Concerns about old-crop supply tightness seemed to boost the grain and soy markets Monday, with the expiring May corn and soybean contracts leading the way higher. Meanwhile, ideas that the cold, wet spring has delayed corn plantings to the point where they will not be completed by late May seemed to boost deferred futures as well. In addition, the weekly Export Inspections result was seen as supportive. July corn jumped 19.25 cents to $6.555/bushel at its Monday close, while December climbed 9.75 cents to $5.3925.

Persistent tightness in old crop soybean supplies continued supporting the expiring May CBOT contract and its July counterpart. And despite ideas that laggardly corn plantings will force acreage into beans later this spring, the new crop contracts also rose moderately Monday. However, the surprisingly small result on the weekly Export Inspections report probably limited futures gains. July soybean futures leapt 20.25 cents to $14.1925/bushel as the closing bell rang Monday, while July soyoil bounded 0.38 cents higher to 49.61 cents/pound, and July soybean meal added $8.3 to $415.1/ton.

Concurrent strength in corn and bean futures probably boosted the wheat markets as well Monday. Still, worries about the weather and its impact upon the forthcoming winter wheat crop in the Southern Plains and upon spring wheat plantings in the Northern Plains are still very apparent. The weekly export inspections figure also topped expectations, thereby giving futures an additional boost. July CBOT wheat futures rose 5.5 cents to $7.0975/bushel by its Monday close, while July KCBT wheat advanced 8.25 cents to $7.665, and July MGE futures gained 5.0 cents to $8.125.

Hopes for continued wholesale beef gains powered a Monday morning cattle rally. However, while the usual midsession report indicated a jump in select-grade values, benchmark choice-grade cutout declined slightly. Traders are not optimistic about the cattle outlook in the absence of wholesale beef strength. June cattle rose 0.12 cents to 120.57 cents/pound at its Monday settlement, while December slipped 0.02 cents to 125.65. Meanwhile, August feeder cattle futures sank 0.42 cents to 146.20 cents/pound, while November slid 0.17 cents to 151.75.

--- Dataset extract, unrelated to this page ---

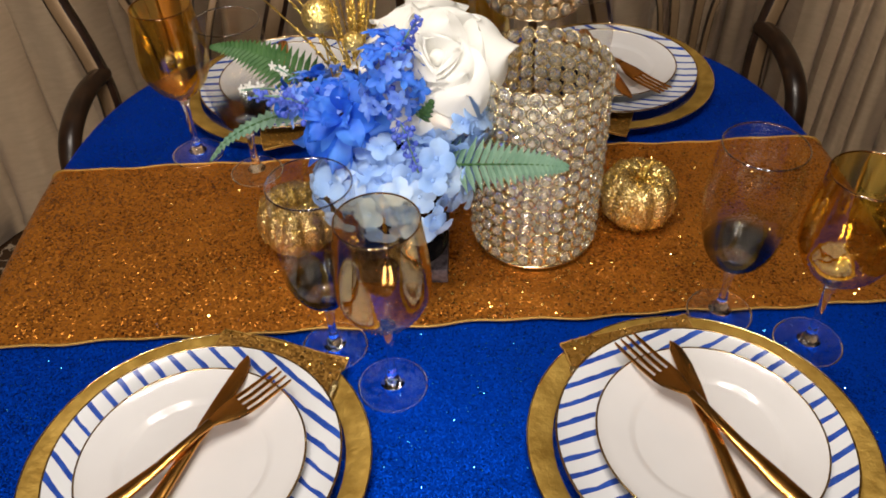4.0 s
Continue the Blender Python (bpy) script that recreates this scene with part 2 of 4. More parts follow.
GOLD_SEQ = mat("gold_sequin_cloth", (0.5, 0.28, 0.05), 0.50, 0.50, Specular_IOR_Level=0.3)
sequins(GOLD_SEQ, (0.110, 0.050, 0.007), (0.225, 0.110, 0.015), 0.0019, 0.45, 16.0, 0.006)
FOIL = mat("bright_gold_foil", (0.78, 0.47, 0.12), 0.24, 1.0)
FOIL_BLUE = mat("bright_blue_foil", (0.05, 0.36, 0.80), 0.14, 1.0)
HEM = mat("gold_hem_thread", (0.40, 0.23, 0.05), 0.5, 0.5)
bump(HEM, noise_tex(HEM, 900, 2).outputs["Fac"], 0.6, 0.001)
GLITTER = mat("gold_glitter", (0.6, 0.4, 0.1), 0.28, 0.95)
sequins(GLITTER, (0.42, 0.25, 0.03), (0.92, 0.66, 0.18), 0.0017, 1.5, 30.0)
BALL_GLITTER = mat("fine_gold_glitter", (0.6, 0.42, 0.12), 0.32, 0.9)
sequins(BALL_GLITTER, (0.40, 0.25, 0.05), (0.90, 0.68, 0.24), 0.0010, 0.9, 30.0)
PALE_GLITTER = mat("pale_gold_sequin_edge", (0.6, 0.45, 0.2), 0.28, 0.95)
sequins(PALE_GLITTER, (0.28, 0.18, 0.055), (0.74, 0.57, 0.28), 0.0013, 0.95, 40.0)
PUMPKIN = mat("pale_gold_glitter", (0.6, 0.4, 0.1), 0.3, 0.9)
sequins(PUMPKIN, (0.34, 0.215, 0.055), (0.82, 0.62, 0.28), 0.0013, 1.1, 30.0)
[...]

Anticipation of late-May cash and wholesale weakness seemed to undercut CME hog futures late last week. However, renewed optimism appeared to be exaggerating a technical bounce to start the new week. And while the CME lean hog index continued its recent rally with a modest rise, pork cutout declined at midday. Those developments likely limited the Chicago rise. June hog futures rallied 0.42 cents to 90.92 cents/pound, while December futures rose 0.25 cents to 77.50.